In our last discussion of “Christian citizenship” we examined the notion of the United States of America being a “Christian nation”. We saw how the argument can be positively made based upon a number of things, perhaps chiefly the Christian consensus of both colonial and subsequent times. We also saw how the argument can be negatively framed given the intentional lack of a formal religious identity at the national level.
While in principle the concept of a national church (denomination) causes no problems for the author, as a practical matter a national church can indeed be problematic. There were numerous national churches established in Europe during and after the Reformation, and they were very good churches- for awhile. Eventually, the liberalization of their theology resulted in their becoming merely religious institutions of the Left, but ones that have the distinct advantage of receiving government funding.
But the establishment of a national religion doesn’t of necessity contemplate the establishment of a national church. Could there not be an formal establishment of religion in the land with the institution of the church as a separate entity? It is true that there could be many considerations in relation to such a matter: Would a confession of faith have to be adopted? If so, how much theological detail would be involved? If there is a high degree of theological diversity among the populace, whose views on these questions would prevail? These aren’t easy questions to answer, and in some situations the answers would likely be different from that of another situation.

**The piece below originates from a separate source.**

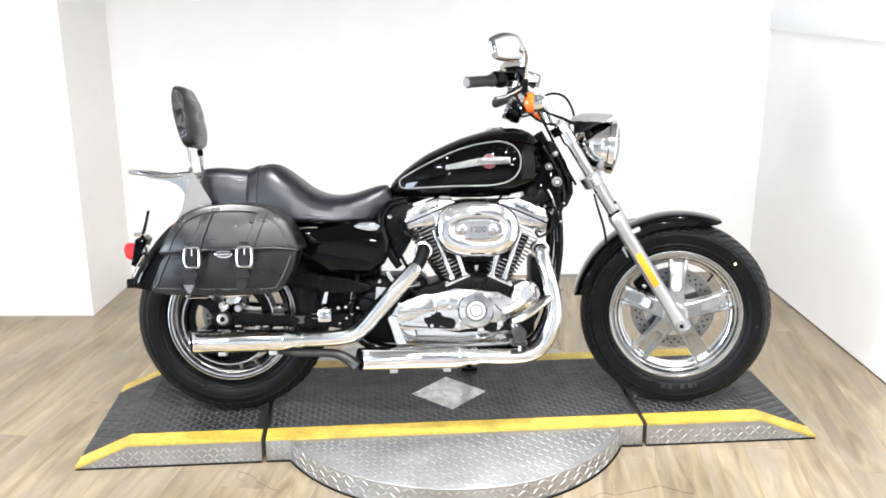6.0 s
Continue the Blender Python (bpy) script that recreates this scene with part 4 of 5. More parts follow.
lid = part("lid", lid_bm(), LEATHER, bag, "domed leather lid", 50)
rim_in = [(-0.880, 0.572), (-0.862, 0.615), (-0.835, 0.653), (-0.80, 0.675), (-0.75, 0.686), (-0.69, 0.689), (-0.63, 0.684), (-0.585, 0.669), (-0.556, 0.643), (-0.535, 0.605), (-0.525, 0.578)]
part("lid_piping", tube([(x, BO - 0.0115 - bulge(x, z), z) for x, z in rim_in], 0.0028, 8, 5), LEATHER, lid, "raised leather piping")
part("lid_hem", tube([(x, BO - 0.0105 - bulge(x, z), z) for x, z in ((-0.905, 0.564), (-0.84, 0.5695), (-0.77, 0.573), (-0.70, 0.575), (-0.63, 0.577), (-0.56, 0.578), (-0.50, 0.570))], 0.004, 8, 5), LEATHER, lid)
for n, (bx, tx, bz) in enumerate(((-0.807, -0.765, 0.552), (-0.651, -0.603, 0.553))):
    yf = BO - 0.0115 - bulge(bx, bz)
    w = 0.0150
    rows = []
    for i in range(9):
        z = 0.548 + (0.680 - 0.548) * i / 8
        cx = bx + (tx - bx) * i / 8
        yb = BO - 0.0115
        rows.append([Vector((cx + e * w, yb - bulge(cx + e * w, z) + o, z)) for e, o in ((-1, 0.003), (-1, -0.0040), (-0.86, -0.0058), (0.86, -0.0058), (1, -0.0040), (1, 0.003))])
    st = loft(rows)
    part("lid_strap", st, LEATHER, lid, "leather strap sewn to the lid")
    for e in (-0.72, 0.72):
        part("stitching", tube([(bx + (tx - bx) * i / 8 + e * w, BO - 0.0176 - bulge(bx + (tx - bx) * i / 8 + e * w, 0.548 + 0.0165 * i), 0.548 + 0.0165 * i) for i in range(3, 9)], 0.0009, 6, 2), THREAD, lid)
    lo = bx - 0.012
    tail = slab([(bx - 0.0155, 0.60), (lo - 0.016, 0.468), (lo - 0.004, 0.446), (lo + 0.004, 0.446), (lo + 0.016, 0.468), (bx + 0.0155, 0.60)], yf - 0.007, yf - 0.0035, 0.001, 1)
    tl = part("strap", tail, LEATHER, bag, "leather closing strap with a pointed tip")
    if n == 0:
        part("strap_tip", slab([(lo - 0.017, 0.470), (lo - 0.004, 0.444), (lo + 0.004, 0.444), (lo + 0.017, 0.470)], yf - 0.0085, yf - 0.0068, 0.0005, 1), TIP_GREY, tl, "lighter grey strap tip")
    part("keeper", slab([(bx - 0.026, 0.486), (bx + 0.012, 0.490), (bx + 0.012, 0.506), (bx - 0.026, 0.502)], yf - 0.0095, yf - 0.0065, 0.001, 1), LEATHER, bag)
    loop = [(bx + 0.0215 * c, yf - 0.012, bz + 0.0285 * s) for c, s in ((-1, -0.55), (-0.75, -1), (0, -1.02), (0.75, -1), (1, -0.55), (1, 0.55), (0.75, 1), (0, 1.02), (-0.75, 1), (-1, 0.55))]
    bk = part("buckle", tube(loop, 0.0046, 10, 4, closed=True), BUCKLE, bag, "chrome roller buckle")
    part("prong", rod((bx, yf - 0.0125, bz + 0.030), (bx, yf - 0.0125, bz + 0.006), 0.0018, 8), STEEL, bk)
    part("strap_hole", lathe([(0.0, yf - 0.0074), (0.003, yf - 0.0073), (0.003, yf - 0.006)], 10, "y", (lo + 0.006, 0, 0.495)), DARK, tl)
emblem = part("bag_emblem", slab(oval(-0.715, 0.561, 0.027, 0.0115, 28, 2), BO - 0.035, BO - 0.009, 0.003, 2), CHROME, bag, "small oval chrome emblem")
part("emblem_field", slab(oval(-0.715, 0.561, 0.021, 0.0075, 24, 2), BO - 0.0358, BO - 0.034, 0.0), ETCH, emblem)
part("emblem_bar", slab([(-0.731, 0.558), (-0.70, 0.560), (-0.70, 0.5635), (-0.731, 0.5615)], BO - 0.0365, BO - 0.035, 0.0), CHROME, emblem)

# ---- backrest, rack and tail ----
for s in (-1, 1):
    y0 = s * 0.112
    out = [(-0.905, 0.806), (-0.862, 0.806), (-0.838, 0.765), (-0.808, 0.712), (-0.812, 0.672), (-0.86, 0.645), (-0.905, 0.612), (-0.945, 0.585), (-0.958, 0.588), (-0.945, 0.620), (-0.918, 0.655), (-0.902, 0.69), (-0.893, 0.73), (-0.892, 0.765)]
    side = part("rack_side_plate", slab(out, y0 - 0.003, y0 + 0.003, 0.001, 1), PLATE_STEEL, bike, "bright steel backrest side plate")
    part("plate_bolt", lathe([(0, y0 + s * 0.009), (0.008, y0 + s * 0.008), (0.009, y0)], 14, "y", (-0.84, 0, 0.70)), CHROME, side)
sissy = [(-0.880, -0.085, 0.80), (-0.884, -0.08, 0.86), (-0.892, -0.07, 0.93), (-0.905, -0.055, 1.02), (-0.91, 0.0, 1.05), (-0.905, 0.055, 1.02), (-0.892, 0.07, 0.93), (-0.884, 0.08, 0.86), (-0.880, 0.085, 0.80)]
back = part("backrest_bar", tube(sissy, 0.0085, 12, 5, flat=0.7), SHELL, bike, "chrome backrest hoop")
for s in (-1, 1):
    part("bar_foot", tube([(-0.880, s * 0.085, 0.82), (-0.878, s * 0.100, 0.80), (-0.876, s * 0.109, 0.78)], 0.009, 10), CHROME, back)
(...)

In the case of the founding of the United States, an establishment of the Christian religion in even a very minimal way would have been extremely helpful, and would likely have caused little fuss even among those who had more Deistic leanings. By simply recognizing the Triune God in the Establishment Clause, the Framers of the Constitution could have established the Christian religion on the one hand, while prohibiting a national denomination on the other.
To be sure, an established religion is no panacea. Just ask Evangelical Christians in the United Kingdom, where, in spite of the establishment of the Christian religion, their religious speech is threatened while at the same time Sharia law is being promoted. Nonetheless, there are clear benefits to such an establishment. For example, the silly fights we routinely have in the U.S. with regard to the role of religion in public life would be dramatically different. There would be no grounds for militant secularism to demand displays of the Ten Commandments and such like to be removed from public buildings.
There is, of course, a much more important matter involved here than just debates about speech and public displays. It is the principle of the “crown rights” of the Lord Jesus Christ. It is the principle that individuals, Kings, and nations are obliged to recognize the King of Kings. Dr. William Young says this: “The Psalms contain abundant evidence as to the rights and duties of the magistrate in a Christian state. This is a prominent feature of the messianic Psalms. Kings and judges of the earth are instructed not only to serve the Lord with fear, but also to kiss the Son, lest he be angry, Psalm 2:10‑12.”
This idea is rather foreign to our generation, having had the “virtues” of Pluralism spoon fed to it for so long. And the implementation of such an idea in our present circumstance is a moot point, as Young would concede. It presupposes a substantially Christian people. But while our present circumstances would prohibit its implementation, the circumstances in the late 18th century were far different. And an opportunity was lost.